=== Recorded data ===
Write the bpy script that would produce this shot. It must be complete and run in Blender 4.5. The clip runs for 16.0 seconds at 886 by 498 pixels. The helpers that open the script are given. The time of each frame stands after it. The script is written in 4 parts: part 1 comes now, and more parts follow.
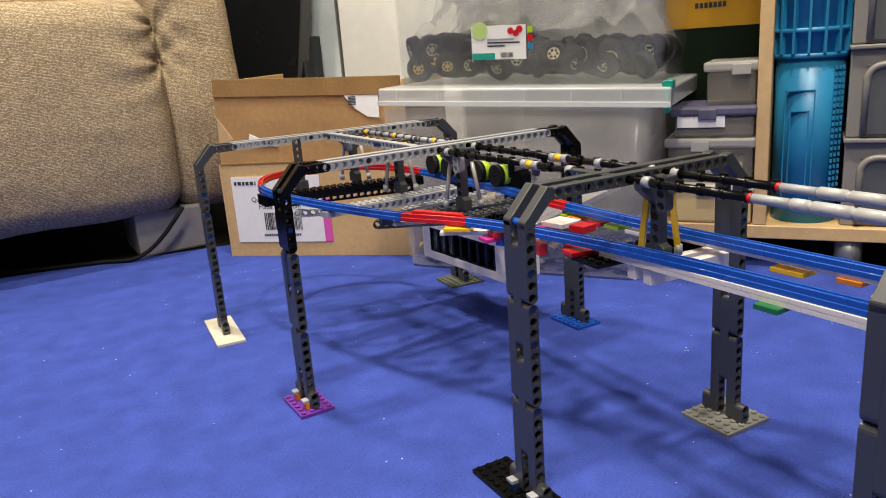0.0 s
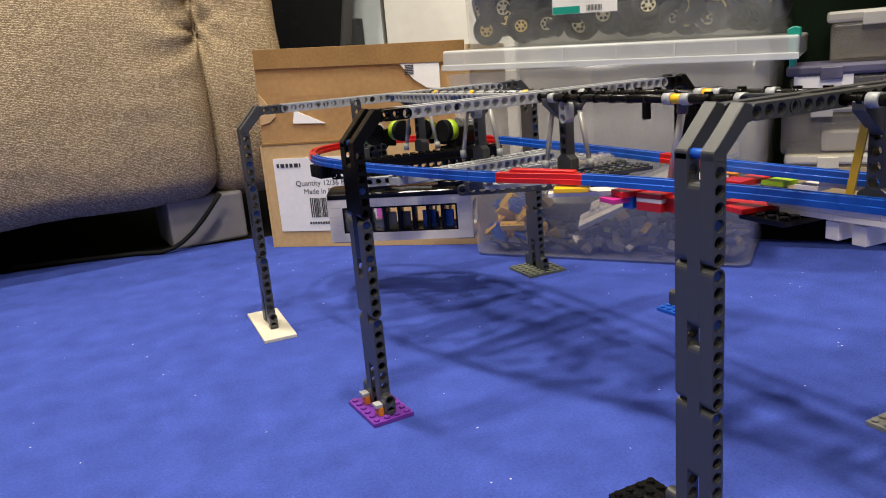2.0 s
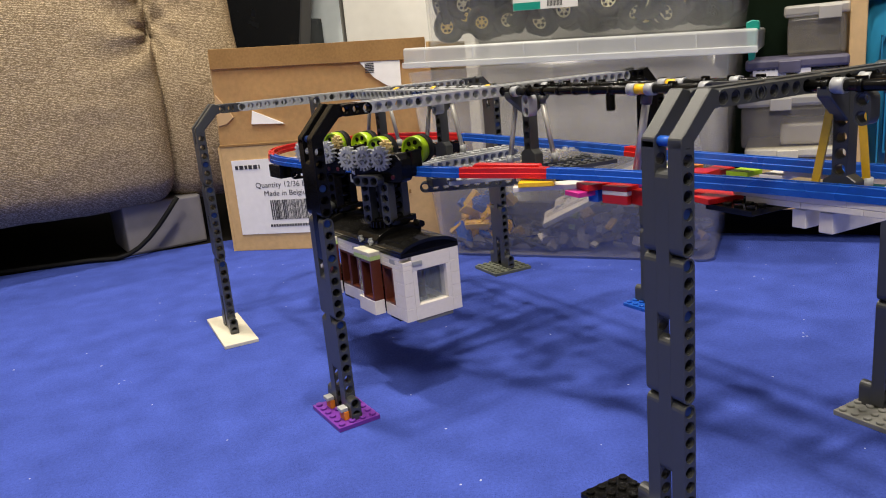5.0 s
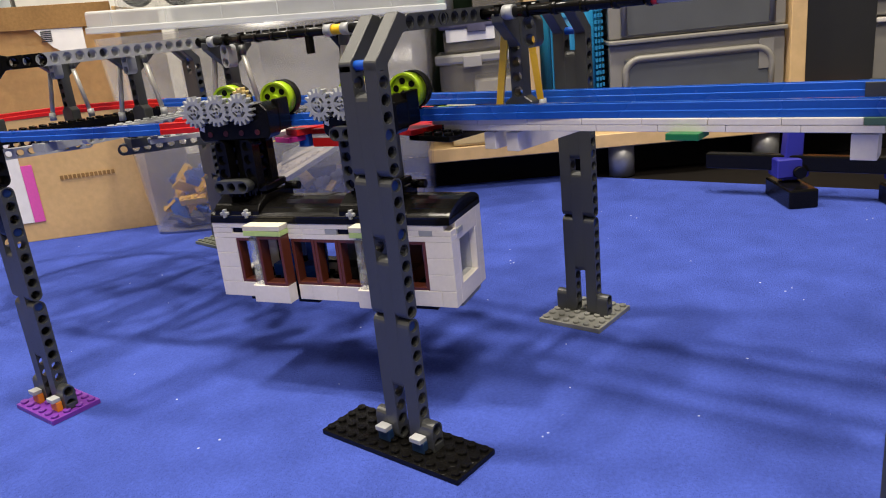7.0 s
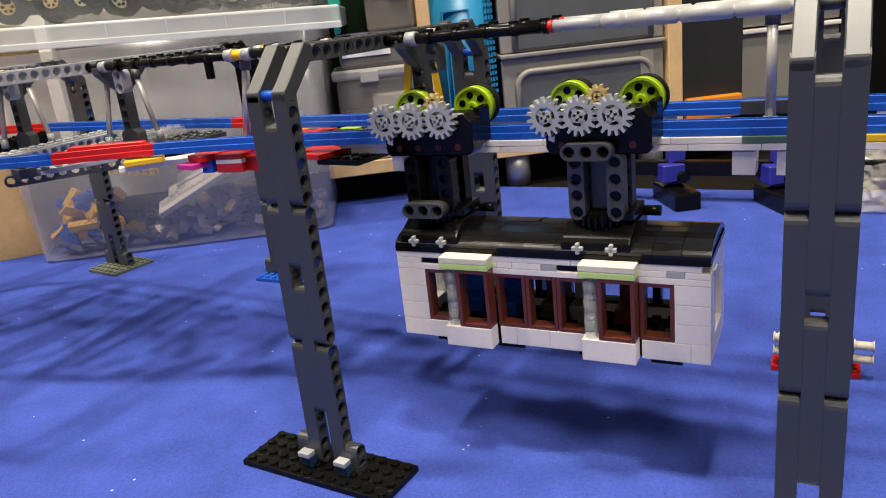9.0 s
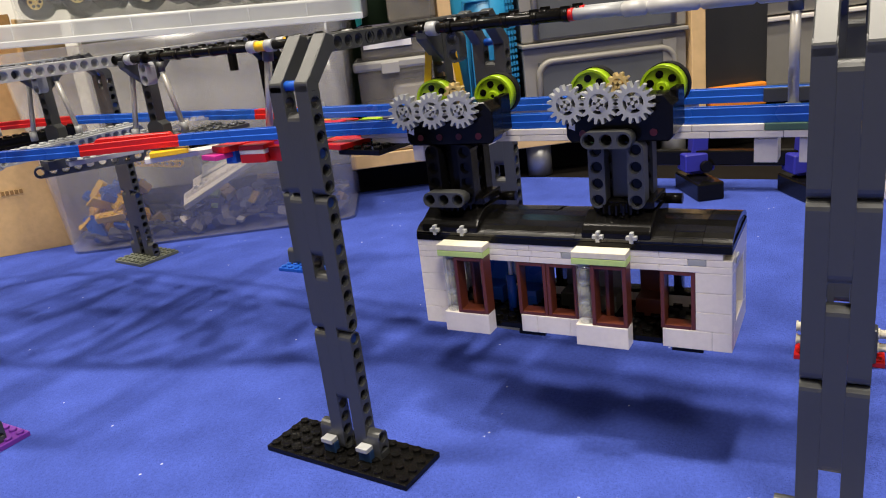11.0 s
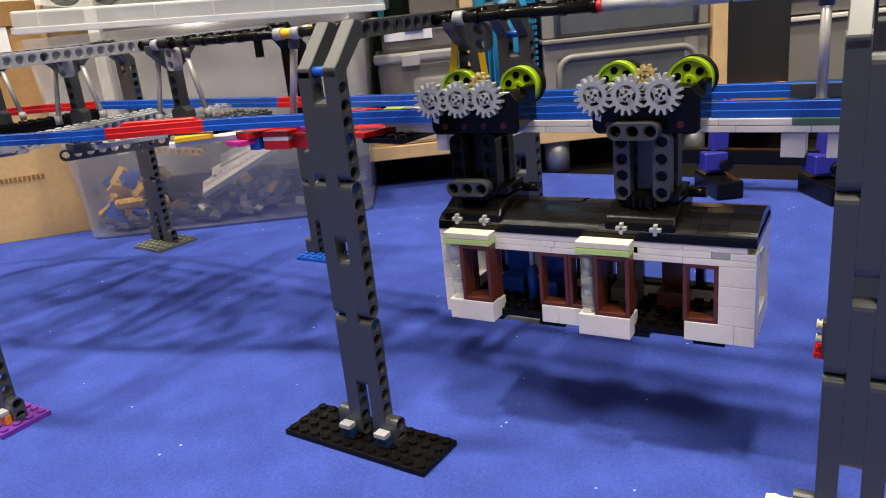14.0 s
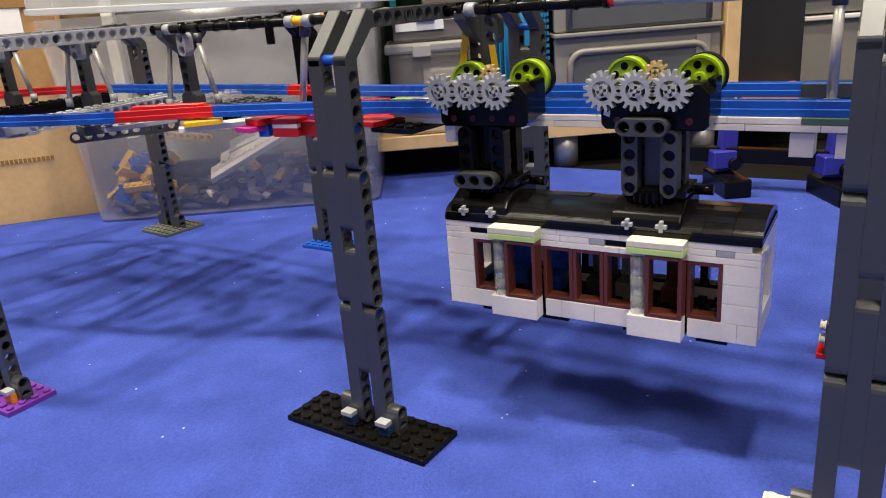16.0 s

=== Problem ===
Please transcribe the material above exactly as written. Leave the pictures out.

=== Exercise response ===
Write the bpy script that would produce this shot. It must be complete and run in Blender 4.5. The clip runs for 16.0 seconds at 886 by 498 pixels. The helpers that open the script are given. The time of each frame stands after it. The script is written in 4 parts: part 1 comes now, and more parts follow.
0.0 s
2.0 s
5.0 s
7.0 s
9.0 s
11.0 s
14.0 s
16.0 s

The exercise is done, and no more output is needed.